Wednesday, 6 November, 2019 | Dining carriage of a D train from Beijing to Shanghai
I’m on my fourth Xili (Heineken) – the beer a stranger at the dining car bar recommended when I asked, by way of striking up a conversation. Often, all it takes in a train or a bus or a café in a foreign country is a friendly remark, a curious question or a smile, before you’re invited into the world of someone you may have only swished past on a nameless train platform.
I take his advice, and buy a can of Xili. Honestly, it’s got as much flavour – if not a little more – than the Chinese lagers on offer: Qingdao, Snow, and Yanjing. He invites me to join him at the banquette where he’s sitting alone. He’s heading to Shanghai for an escape: a weekend of clubbing and drinking with friends who live there, he tells me. He makes the trip every now and again, whenever he needs to let loose. I’ve never heard of any of the nightclubs he mentions, without pretension – and it’s only been five years since I last visited Shanghai. Tin of beer emptied, he goes to the counter to buy another, offering me one too, and I gratefully accept. There’s no need for thanks, he insists. “Renshi shi yuanfen”; to meet someone is fateful.
The 12-hour overnight D train (short for dong che) isn’t everyone’s first choice but, in around 2009, they were the latest emblem of China’s progress. They took the wind out of the K train’s sails by shortening the journey between Shanghai and Beijing by four or five hours. K trains ( kuaisu che) were literally China’s “fast train” – kuai is “fast” – but they couldn’t keep up with the engine driving the country’s progress and, soon enough, they were a reminder of a less advanced time. Already, the D train is considered a little quaint. Why take the overnight D train when, nowadays, the G train (gaosu; highspeed) can whisk you to the capital in just four and a half hours?
Because of encounters like these.
I tell the stranger my plans. After a few days in Shanghai, I’m heading to Yiwu where I intend to interview an assortment of businesspeople and immigrants from around the African continent, all drawn to southern China’s biggest trading hub, where Christmas trees and nuts and bolts and glassware and textiles – and all the ‘small commodities’ you can and cannot name – are sold in bulk in one of five giant indoor markets, together spanning the size of 750 football fields. He knows someone who’s involved in China-Africa affairs, and offers to introduce me. We’ve gone from ‘stranger’ to ‘contact’, and we’re only a couple of beers in. Ben grew up in Shandong Province, near Qingdao, the German-influenced city that brews the beer, and art is another of his passions. The conversation turns to Xu Bing, one of the contemporary Chinese artists I’ve written about, known for his thought-provoking installations.

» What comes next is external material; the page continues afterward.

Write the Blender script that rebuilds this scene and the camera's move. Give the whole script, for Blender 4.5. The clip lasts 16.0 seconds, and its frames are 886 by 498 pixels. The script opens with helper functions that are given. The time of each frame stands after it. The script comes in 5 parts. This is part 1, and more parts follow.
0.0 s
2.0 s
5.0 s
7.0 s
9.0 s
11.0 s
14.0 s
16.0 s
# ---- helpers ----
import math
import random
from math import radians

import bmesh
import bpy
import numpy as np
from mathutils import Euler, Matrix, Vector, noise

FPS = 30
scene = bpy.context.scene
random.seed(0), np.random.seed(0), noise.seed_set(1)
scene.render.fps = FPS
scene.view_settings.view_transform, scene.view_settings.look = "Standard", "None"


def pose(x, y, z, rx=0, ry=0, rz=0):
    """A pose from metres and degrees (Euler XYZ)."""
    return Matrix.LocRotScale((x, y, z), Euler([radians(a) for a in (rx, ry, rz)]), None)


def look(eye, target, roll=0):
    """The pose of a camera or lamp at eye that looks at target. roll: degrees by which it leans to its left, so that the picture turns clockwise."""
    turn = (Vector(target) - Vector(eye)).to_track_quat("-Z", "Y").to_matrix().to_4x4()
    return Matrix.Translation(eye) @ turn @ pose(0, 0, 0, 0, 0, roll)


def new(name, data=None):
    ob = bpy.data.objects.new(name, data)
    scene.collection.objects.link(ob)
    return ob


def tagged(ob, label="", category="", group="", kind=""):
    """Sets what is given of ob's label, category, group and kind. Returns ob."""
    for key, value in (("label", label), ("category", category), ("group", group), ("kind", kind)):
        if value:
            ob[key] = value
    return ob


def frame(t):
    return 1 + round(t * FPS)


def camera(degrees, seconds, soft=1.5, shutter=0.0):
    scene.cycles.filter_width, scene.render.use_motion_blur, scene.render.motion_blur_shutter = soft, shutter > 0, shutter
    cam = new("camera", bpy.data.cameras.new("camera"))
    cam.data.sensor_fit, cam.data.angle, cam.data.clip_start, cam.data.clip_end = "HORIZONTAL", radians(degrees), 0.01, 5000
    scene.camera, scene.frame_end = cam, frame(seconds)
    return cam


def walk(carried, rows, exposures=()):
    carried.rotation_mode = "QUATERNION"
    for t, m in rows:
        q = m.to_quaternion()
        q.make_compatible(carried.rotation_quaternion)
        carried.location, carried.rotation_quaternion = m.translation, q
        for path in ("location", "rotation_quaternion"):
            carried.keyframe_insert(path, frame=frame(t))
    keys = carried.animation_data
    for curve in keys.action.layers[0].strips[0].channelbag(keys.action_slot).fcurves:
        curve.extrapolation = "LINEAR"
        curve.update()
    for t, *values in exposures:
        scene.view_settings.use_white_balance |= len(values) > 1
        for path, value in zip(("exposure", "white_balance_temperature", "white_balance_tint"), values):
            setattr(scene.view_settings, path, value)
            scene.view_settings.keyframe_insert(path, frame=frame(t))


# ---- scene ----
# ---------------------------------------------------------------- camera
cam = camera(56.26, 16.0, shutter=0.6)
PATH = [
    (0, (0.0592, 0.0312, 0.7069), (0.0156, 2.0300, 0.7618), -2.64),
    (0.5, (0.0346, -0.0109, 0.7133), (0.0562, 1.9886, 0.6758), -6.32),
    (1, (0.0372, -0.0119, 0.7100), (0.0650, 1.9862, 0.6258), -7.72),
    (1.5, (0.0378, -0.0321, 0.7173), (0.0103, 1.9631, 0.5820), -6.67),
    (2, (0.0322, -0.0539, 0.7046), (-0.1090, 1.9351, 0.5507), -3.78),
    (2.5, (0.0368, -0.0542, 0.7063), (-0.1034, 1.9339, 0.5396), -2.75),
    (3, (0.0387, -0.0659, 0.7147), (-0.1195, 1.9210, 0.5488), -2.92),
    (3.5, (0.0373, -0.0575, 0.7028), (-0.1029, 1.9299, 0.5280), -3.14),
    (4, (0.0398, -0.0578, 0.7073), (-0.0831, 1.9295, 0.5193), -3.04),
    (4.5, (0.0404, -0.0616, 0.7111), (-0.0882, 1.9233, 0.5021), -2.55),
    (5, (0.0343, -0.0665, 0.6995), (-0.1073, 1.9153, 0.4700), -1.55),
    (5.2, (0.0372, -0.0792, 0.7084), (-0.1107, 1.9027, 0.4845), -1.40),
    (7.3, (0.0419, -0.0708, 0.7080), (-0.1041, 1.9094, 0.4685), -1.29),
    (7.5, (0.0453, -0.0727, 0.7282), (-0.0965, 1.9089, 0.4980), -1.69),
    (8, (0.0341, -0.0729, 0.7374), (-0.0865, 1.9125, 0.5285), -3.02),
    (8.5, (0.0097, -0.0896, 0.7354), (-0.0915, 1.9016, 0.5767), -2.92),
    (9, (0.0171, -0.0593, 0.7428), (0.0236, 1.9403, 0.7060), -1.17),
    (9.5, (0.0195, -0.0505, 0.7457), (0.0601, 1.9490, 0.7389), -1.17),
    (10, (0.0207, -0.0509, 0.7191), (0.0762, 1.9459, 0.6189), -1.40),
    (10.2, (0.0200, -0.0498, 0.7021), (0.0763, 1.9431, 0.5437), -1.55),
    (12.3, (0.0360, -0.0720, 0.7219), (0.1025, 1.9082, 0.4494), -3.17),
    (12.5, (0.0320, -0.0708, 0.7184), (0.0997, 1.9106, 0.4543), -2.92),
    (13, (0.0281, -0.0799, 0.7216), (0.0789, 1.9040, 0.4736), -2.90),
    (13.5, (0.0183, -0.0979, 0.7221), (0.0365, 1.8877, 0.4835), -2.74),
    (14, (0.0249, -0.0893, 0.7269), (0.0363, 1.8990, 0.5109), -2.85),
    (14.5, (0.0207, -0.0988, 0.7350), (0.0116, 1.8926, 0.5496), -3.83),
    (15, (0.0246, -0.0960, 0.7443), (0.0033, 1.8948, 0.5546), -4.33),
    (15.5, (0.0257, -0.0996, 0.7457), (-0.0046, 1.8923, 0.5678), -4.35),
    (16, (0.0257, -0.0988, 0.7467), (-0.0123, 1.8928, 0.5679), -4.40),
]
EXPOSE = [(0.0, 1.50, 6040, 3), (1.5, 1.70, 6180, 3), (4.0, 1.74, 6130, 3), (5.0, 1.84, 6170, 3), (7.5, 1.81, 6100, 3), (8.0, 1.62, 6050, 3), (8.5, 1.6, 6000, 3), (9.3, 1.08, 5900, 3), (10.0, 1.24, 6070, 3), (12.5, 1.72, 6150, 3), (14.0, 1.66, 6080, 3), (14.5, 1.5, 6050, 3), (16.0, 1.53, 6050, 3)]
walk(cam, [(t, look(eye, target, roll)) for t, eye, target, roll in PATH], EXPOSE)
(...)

Beer number three. I’m pleasantly surprised that he can drink. And, even better, he produces a large foil-lined bag of mala huasheng, the spicy, Sichuan-pepper-numbing peanuts that I love so much the first thing I did when I landed was buy a bag, so I could eat them on my subway into the city. Pinches of dried chilli and black peppercorns combine with the nuts in my fingers and swirl through my bloodstream with the room temperature train-beer. The hum of Mandarin is finding its way back into my throat, and I’m drunk on the randomness of this seethingly beautiful world. As we glide southwards, I’m floating in a space that is comfortingly familiar and yet so removed from the everyday that has become my life since returning to South Africa from China a little more than five years ago. I drink in the buzz with glee.

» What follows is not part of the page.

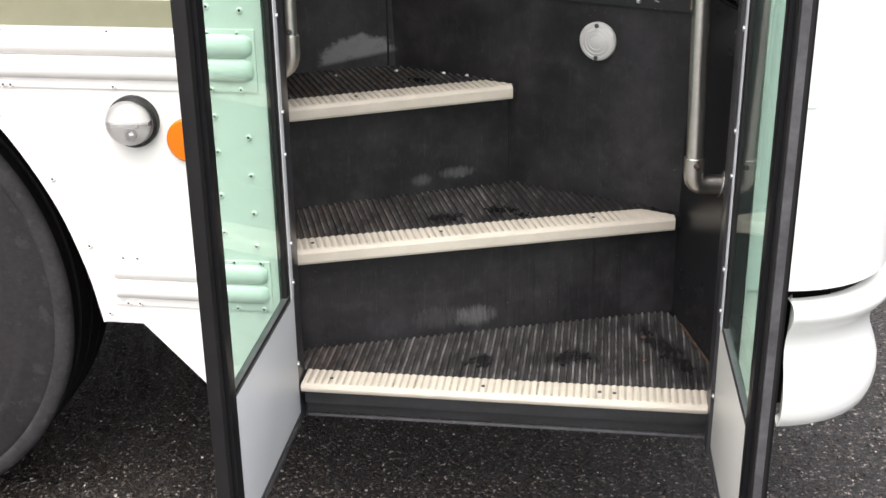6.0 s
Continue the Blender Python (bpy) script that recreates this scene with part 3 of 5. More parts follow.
def scuffed(name, spots):
    """Black step panel with pale scuff marks: rows of x, z, half width, half height."""
    m, n, l, p = nodes_of(name)
    tc = n.new("ShaderNodeTexCoord")
    sp = n.new("ShaderNodeSeparateXYZ")
    l.new(tc.outputs["Object"], sp.inputs[0])
    big = noise_node(n, l, 5, 6, 0.65)
    streak = noise_node(n, l, 14, 5, 0.6, (6, 6, 0.35))
    fine = noise_node(n, l, 75, 8, 0.75, (1.6, 1.6, 0.35))
    soft = noise_node(n, l, 30, 6, 0.65)
    c = ramp(n, l, big.outputs[0], [(0.3, (0.0110, 0.0103, 0.0112)), (0.55, (0.0188, 0.0176, 0.0188)), (0.78, (0.042, 0.039, 0.042))]).outputs[0]
    c = mix(n, l, ramp(n, l, streak.outputs[0], [(0.52, 0.0), (0.85, 0.07)]).outputs[0], c, (0.055, 0.055, 0.056))
    cloud = noise_node(n, l, 6.5, 3, 0.5)
    c = mix(n, l, ramp(n, l, cloud.outputs[0], [(0.50, 0.0), (0.72, 0.55)]).outputs[0], c, (0.037, 0.035, 0.036))
    c = mix(n, l, ramp(n, l, cloud.outputs[0], [(0.28, 0.7), (0.46, 0.0)]).outputs[0], c, (0.0102, 0.0094, 0.0108))

    def calc(op, a, b):
        q = n.new("ShaderNodeMath")
        q.operation = op
        for i, v in enumerate((a, b)):
            if isinstance(v, (int, float)):
                q.inputs[i].default_value = v
            else:
                l.new(v, q.inputs[i])
        return q.outputs[0]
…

If you told me that, in exactly two months’ time – January 2020 – China would slam shut its doors to the outside, that this man’s broad Beifang smile would be hiding behind a surgical mask on the other side of the carriage, from where he might not even consider talking to me; that the small joy of sharing a bag of nuts with this stranger, and laughing carelessly in this airless carriage would be one of millions of unconscious acts that would soon be forbidden, I might well have chosen the potency of that moment en route to Beijing in the middle of the night over all of the strained and scary moments of the ‘new normal’ that was soon to come.